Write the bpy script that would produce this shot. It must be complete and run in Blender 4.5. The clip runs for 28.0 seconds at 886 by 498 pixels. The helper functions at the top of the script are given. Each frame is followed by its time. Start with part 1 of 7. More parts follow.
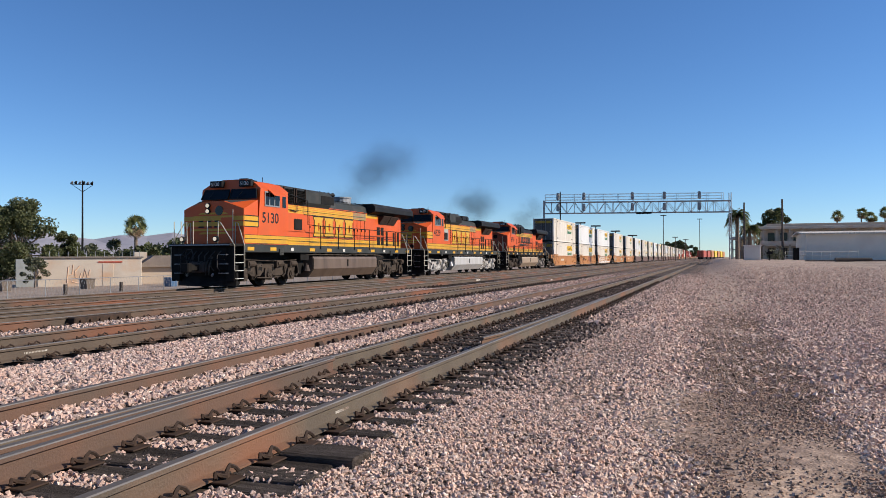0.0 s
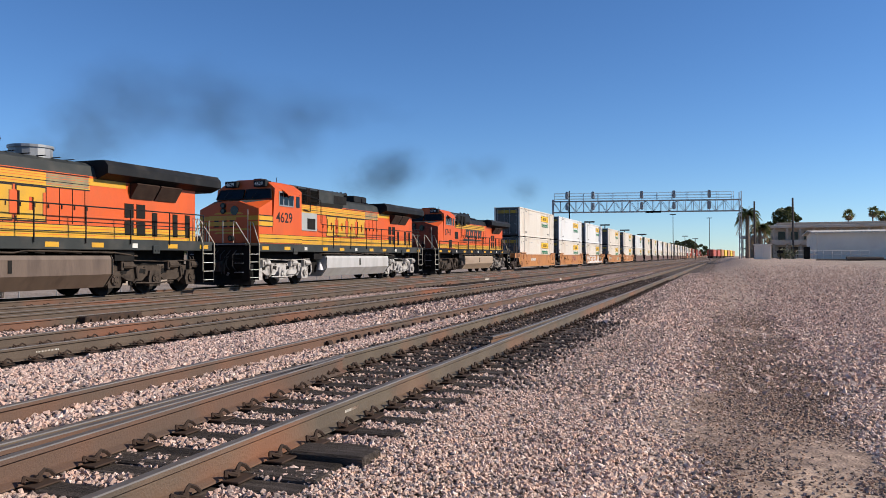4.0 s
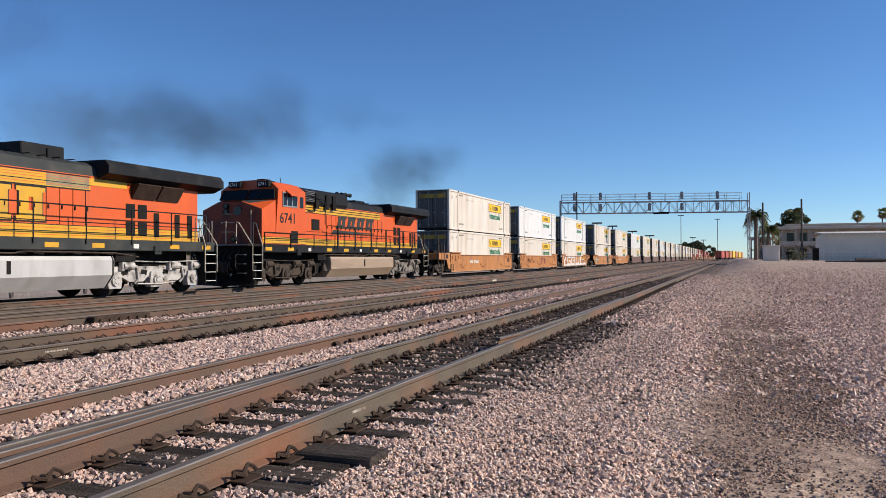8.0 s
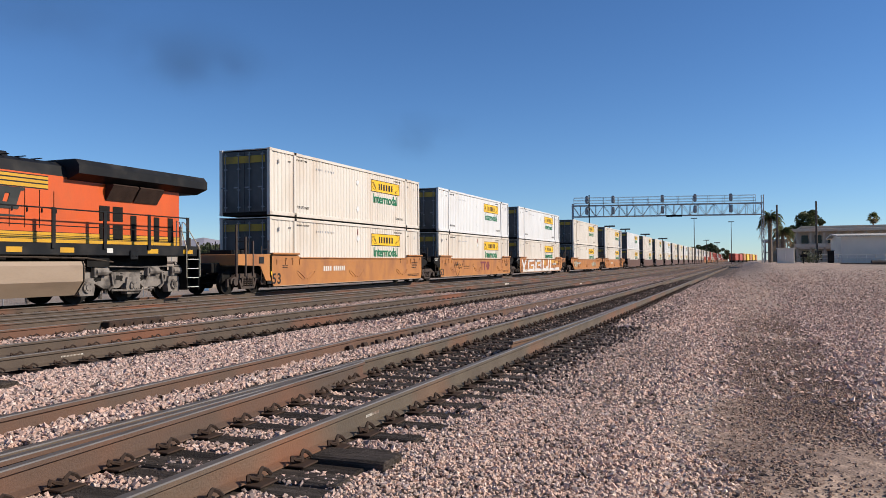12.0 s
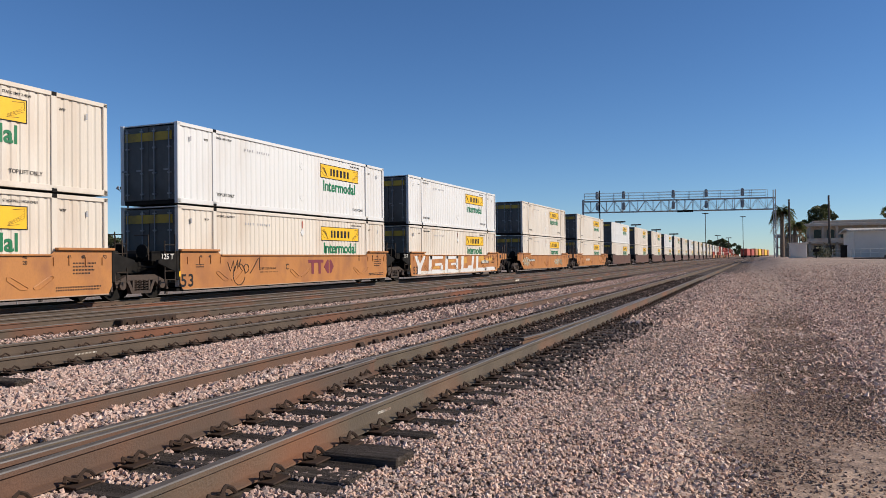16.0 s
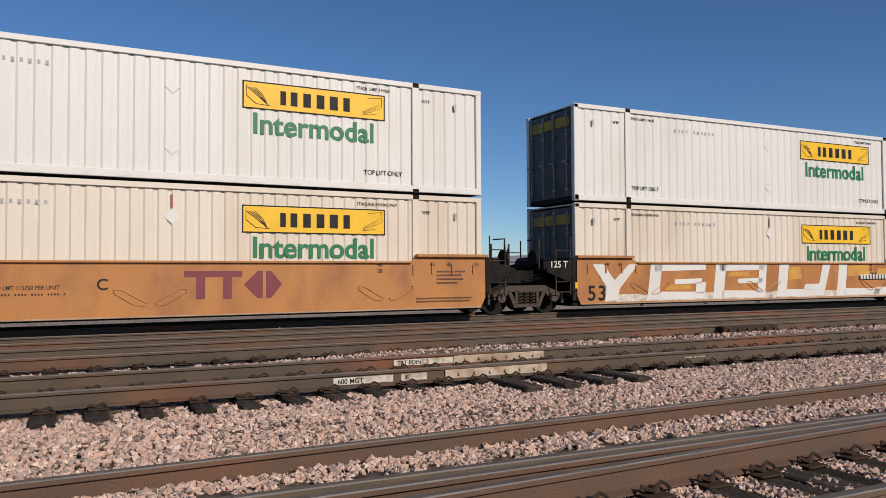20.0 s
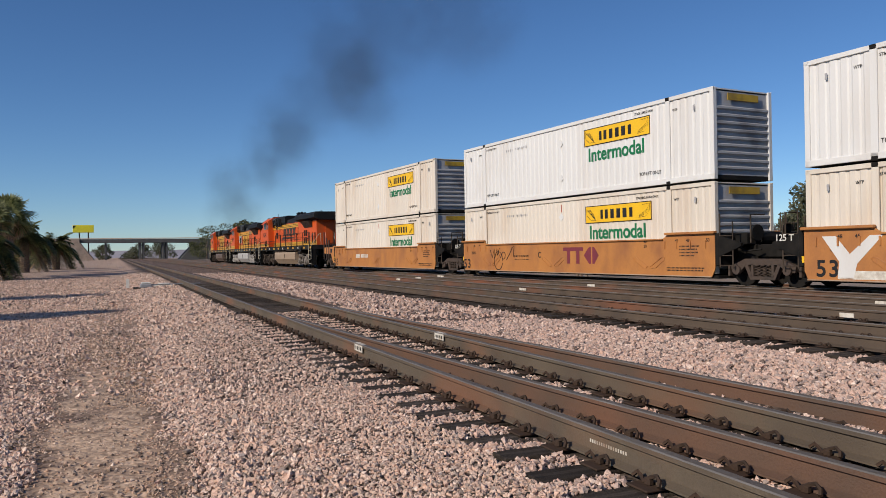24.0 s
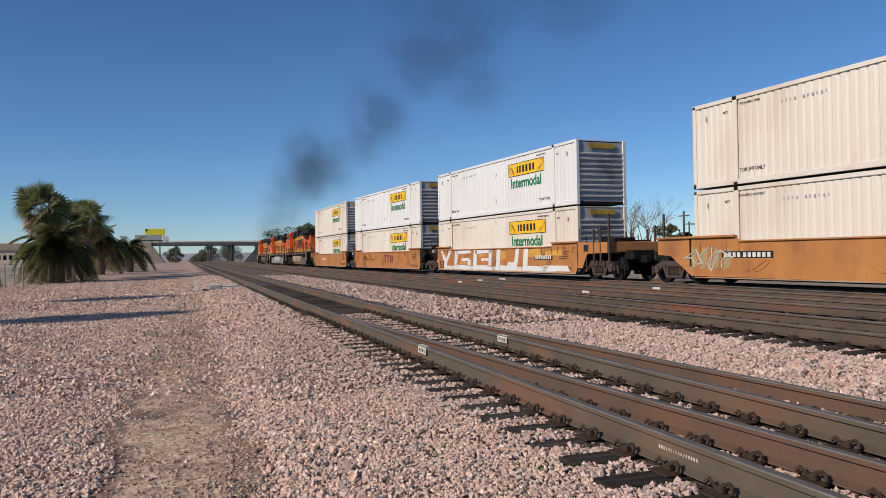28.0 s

**The problem:**
The data should be printed again unchanged; leave its pictures out.

**Expected answer:**
Write the bpy script that would produce this shot. It must be complete and run in Blender 4.5. The clip runs for 28.0 seconds at 886 by 498 pixels. The helper functions at the top of the script are given. Each frame is followed by its time. Start with part 1 of 7. More parts follow.
0.0 s
4.0 s
8.0 s
12.0 s
16.0 s
20.0 s
24.0 s
28.0 s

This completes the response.